British CEO pay 81 times that of workers

By Simon Whelan
17 December 2009

In spite of the deepest economic recession in 70 years, the CEO’s of the FTSE top 100 companies continue to fill their pockets with enormous amounts of money.

According to figures compiled by the Income Data Services (IDS), a remuneration monitoring group, the pay gap between the boardroom of Britain’s top companies and the shopfloor has almost doubled in size over the last decade. The chief executives of the UK’s 100 largest companies now earn 81 times the average pay of full-time workers.

When the IDS compiled its figures for pay inequality in 2000, three years after the election of the Labour government, chief executives commanded 47 times the average worker’s wage.

Analysis by the IDS reveals how the yawning chasm between shopfloor and boardroom rates of pay reached its widest point in 2008 when the inequality ratio between the two stretched to a multiple of 94. The economic recession has dampened the ratio slightly, but only back to their 2006 rates. The total bonus package is still expected to be similar to levels reached in 2007, i.e., just before the onset of the economic crisis.

Executives at the top FTSE 350 companies have received rises which exceed inflation by 6.6 percent over the past 12 months. During the same period workers have had to make do with just 3 percent increases.

Reporting the IDS findings, the Financial Times mentioned the inequality factor of 81 but did not report the actual amounts that the top CEO’s are earning. Outside of the pages of the FT no other major news scource reported on the IDS figures.

The average salary for a UK FTSE 100 chief executive is now £737,000, with incentives, share options and other perks pushing total remuneration packages over £3 million.

The average (mean) British full-time wage in comparison has risen over the past decade by £5,000 from £25,000 to £30,000. These figures actually distort upwards average worker pay, as high-end earners are included with shop floor workers and the poor to arrive at the mean figure.

CEOs’ year-end bonuses dwarf what workers earn in a whole year. In mid-October the IDS reported that the CEOs of Britain’s biggest companies were furnished with average bonuses in excess of £500,000, and the top 300 FTSE executives enjoyed bonuses of an average of £283,000 over the last financial year. Nevertheless, executives complained that these bonuses were almost a third down on the previous year and represented the first time in a decade that bonuses have fallen in value.

However, cuts to bonuses were being made up for with much higher basic salaries. Basic salaries increased by an average of 7.4 percent and meant that the average FTSE 100 director’s complete remuneration package were just 1.5 percent short of previous record incomes achieved in 2006 prior to the economic collapse.

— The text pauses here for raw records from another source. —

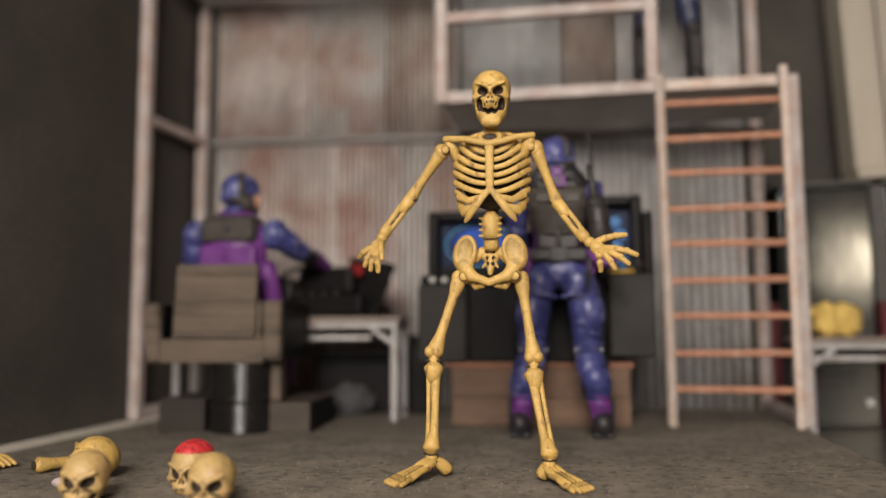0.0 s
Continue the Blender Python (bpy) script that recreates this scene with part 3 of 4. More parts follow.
        T([tib(0.08, s * 1.65), tib(0.3, s * 1.6), tib(0.6, s * 1.5), tib(0.85, s * 1.5), tib(1.0, s * 1.4)], [0.95, 0.75, 0.7, 0.85, 1.3])
        T([tib(0.82, 0), tib(0.91, s * 0.1), tib(0.97, s * 0.2), tib(0.995, s * 0.2)], [1.7, 2.4, 3.0, 2.6])
        T([tuple(Vector(tib(0.12, s * 0.6)) + Vector((0, 0.5, 0))), tuple(Vector(tib(0.9, s * 0.5)) + Vector((0, 0.5, 0)))], [0.7, 0.7], 1, 8)
        S(tuple(a + Vector((0, 0, -2.4))), (2.2, 2.4, 1.9), 1)
        S(tuple(a + Vector((0, -0.8, -2.2))), (2.1, 2.2, 1.5))
        fwd = Vector((t.x - a.x, t.y - a.y, 0)).normalized()
        side = Vector((fwd.y, -fwd.x, 0))
        heel_end = Vector((e.x, e.y, 2.3)) - fwd * 1.2
        # heel bone, ankle block and the arch bones
        T([tuple(a + fwd * 0.8 + Vector((0, 0, -3.2))), tuple(a + (heel_end - a) * 0.5 + Vector((0, 0, -1.2))), tuple(heel_end + fwd * 0.6), tuple(heel_end - fwd * 0.9)], [2.0, 2.1, 2.3, 1.7])
        base = a + fwd * 2.2 + Vector((0, 0, -4.0))
        for o in (-1.5, 0.1, 1.6):
            T([tuple(a + side * o * 0.5 + Vector((0, 0, -3.3))), tuple(base + side * o), tuple(base + fwd * 3.6 + side * o * 1.15 + Vector((0, 0, -0.9)))], [1.3, 1.5, 1.25], 0, 10)
        T([tuple(base + fwd * 1.0 + Vector((0, 0, -1.0))), tuple(base + (t - base) * 0.72 + Vector((0, 0, -0.5)))], [1.6, 1.0], 1, 10, 1.9, (0, 0, 1))
        for q in range(5):
            o = (q - 2) * 1.75
            root = base + fwd * 2.6 + side * o * 0.72 + Vector((0, 0, -0.5 - 0.12 * abs(o)))
            end = t + side * o * 1.05 - fwd * (1.0 * abs(q - (1.2 if s < 0 else 2.8)))
            end.z = 0.95
            knuckle = root + (end - root) * 0.66
            knuckle.z = max(1.5, knuckle.z)
            T([tuple(root), tuple(root + (knuckle - root) * 0.5 + Vector((0, 0, 0.25))), tuple(knuckle)], [0.95, 0.68, 0.9], 0, 10)
            S(tuple(knuckle), 0.98, 0, (0, 0, 0), 10)
            T([tuple(knuckle + fwd * 0.4), tuple(knuckle + (end - knuckle) * 0.55 + Vector((0, 0, 0.1))), tuple(end)], [0.85, 0.75, 0.75], 0, 10)
            for f in (0.12, 0.62):
                c = knuckle + (end - knuckle) * f
                T([tuple(c + side * 0.75 + Vector((0, 0, 0.45))), tuple(c + Vector((0, 0, 0.98))), tuple(c - side * 0.75 + Vector((0, 0, 0.45)))], [0.16, 0.16, 0.16], 1, 6)
        for z, r in ((-1.0, 2.35), (-3.4, 2.0)):
            T([tuple(a + Vector((-r, -1.6, z))), tuple(a + Vector((0, -r - 0.55, z - 0.15))), tuple(a + Vector((r, -1.6, z)))], [0.28, 0.32, 0.28], 1, 6)
    # arms
    for sh, el, wr, tips in (((-16.6, 3.0, 108.8), (-28.2, 7.4, 94.0), (-38.0, 6.0, 80.8), ((-38.6, 1.0, 67.4), (-41.4, 1.4, 68.0), (-43.8, 2.6, 69.6), (-46.4, 4.6, 72.8), (-36.6, -1.5, 71.5))),
                             ((15.8, 5.0, 109.2), (22.3, 8.6, 91.2), (32.0, 0.6, 76.9), ((47.9, -4.5, 71.0), (45.2, -5.5, 68.1), (40.8, -5.5, 66.6), (36.4, -4.5, 66.0), (44.8, -0.5, 78.0)))):
        a, b, c = Vector(sh), Vector(el), Vector(wr)
        s = -1 if a.x < 0 else 1
        L = lambda p, q, f: tuple(p + (q - p) * f)
        S(sh, (2.6, 2.6, 2.9))
        S((a.x - s * 1.6, a.y - 2.0, a.z + 0.2), (1.7, 1.0, 1.7), 1)
        S((a.x - s * 1.6, a.y - 2.4, a.z + 0.2), (1.4, 0.9, 1.4), 0)
        T([L(a, b, 0.02), L(a, b, 0.2), L(a, b, 0.5), L(a, b, 0.78), L(a, b, 0.93), L(a, b, 1.0)], [2.5, 2.0, 1.55, 1.65, 2.1, 2.2])
        S(L(a, b, 1.02), (2.3, 2.3, 2.2))
        T([(b.x - 2.1, b.y - 1.0, b.z - 0.6), (b.x + 2.1, b.y - 1.2, b.z - 1.2)], [0.55, 0.55], 1, 8)
        T([L(b, c, 0.06), L(b, c, 0.2), L(b, c, 0.34)], [2.2, 2.1, 1.8])
        n_ = (c - b).cross(Vector((0, 1, 0))).normalized()
        for q, r in ((-1, 1.15), (1, 0.95)):
            T([tuple(b + (c - b) * 0.12 + n_ * q * 0.9), tuple(b + (c - b) * 0.4 + n_ * q * 1.1), tuple(b + (c - b) * 0.7 + n_ * q * 1.05), tuple(b + (c - b) * 0.95 + n_ * q * 0.8)], [r, r * 0.95, r * 0.95, r * 1.15], 0, 10)
        T([L(b, c, 0.42), L(b, c, 0.8)], [0.7, 0.7], 1, 8)
        T([L(b, c, 0.80), L(b, c, 0.90), L(b, c, 0.98)], [1.6, 2.1, 1.9])
        mid = sum((Vector(v) for v in tips[:4]), Vector()) / 4
        palm = c + (mid - c) * 0.34
        S(tuple(c + (mid - c) * 0.10), 1.9)
        S(tuple(palm), (2.5, 1.5, 2.3))
        for q, tip in enumerate(tips):
            e = Vector(tip)
            root = palm + (e - palm) * (0.12 if q < 4 else 0.0) if q < 4 else c + (mid - c) * 0.18
            bend = Vector((0, -1.2, 1.0)) if q < 4 else Vector((0, -0.6, 0.9))
            pts = [root, root + (e - root) * 0.38 + bend * 0.8, root + (e - root) * 0.7 + bend * 0.7, e]
            T([tuple(p) for p in pts], [1.35, 1.15, 1.05, 0.85], 0, 10)
            for p in pts[1:3]:
                S(tuple(p), 1.22, 0, (0, 0, 0), 10)
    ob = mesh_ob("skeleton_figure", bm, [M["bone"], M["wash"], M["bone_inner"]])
    ob.matrix_world = m
    return tagged(ob, "yellow painted skeleton action figure standing with arms spread", "action figure")


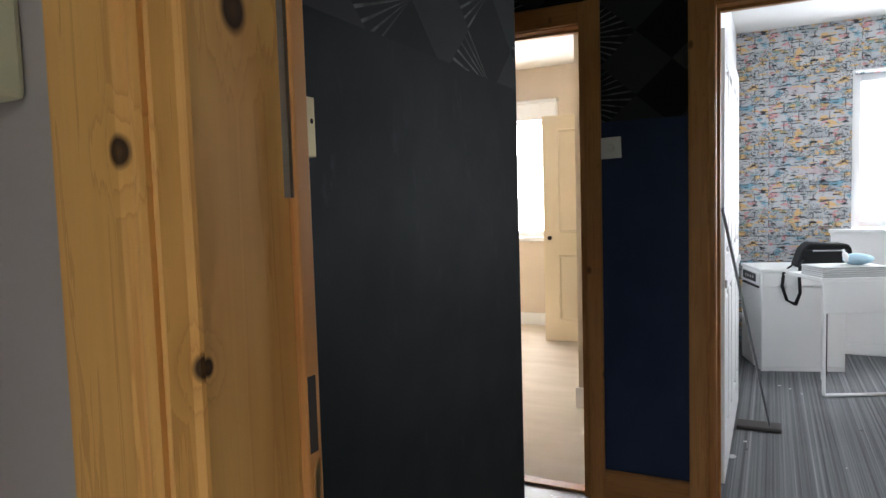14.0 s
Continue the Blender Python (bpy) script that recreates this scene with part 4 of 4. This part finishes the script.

Even the IDS was taken aback by the scale of the bonuses during a period of intense economic restructuring. “What is suprising is that the credit crunch, which has led to some of the biggest rescue rights issues in living memory, has had so little impact on the rate at which chief executives’ salaries are rising,” wrote the editor of the report, Steve Tatton.

In mid September the Guardian newspaper did its own research into executive pay at Britain’s largest companies and discovered increases in basic salary of 10 percent. Such avarice occurs despite “the onset of the worst global recession in decades, in which their companies lost almost a third of their value amid a record decline in the FTSE”.

The Guardian estimated that between them, full- and part-time directors of the FTSE 100 companies pocketed at least £1 billion .

In the summer IDS reported how the boardrooms of the biggest companies were enjoying almost a third of their salary from so-called performance related bonuses. This is while in the 12 months leading up to April this year the FTSE fell by 38 percent.

Such figures reveal the absurdity of the repeated media claims that the economic crisis finds everyone in the same boat. In fact, British society has arguably never been so polarised.

The Joseph Rowntree Foundation and New Policy Institutes’ annual report, Monitoring Poverty and Social Exclusion, found that in 2007-2008, even prior to the economic crisis, 13.4 million people were officially poor. This is the highest figure since 2000. The figure will undoubtably be much higher since unemployment has doubled in the meantime.Youth unemployment is almost one in five.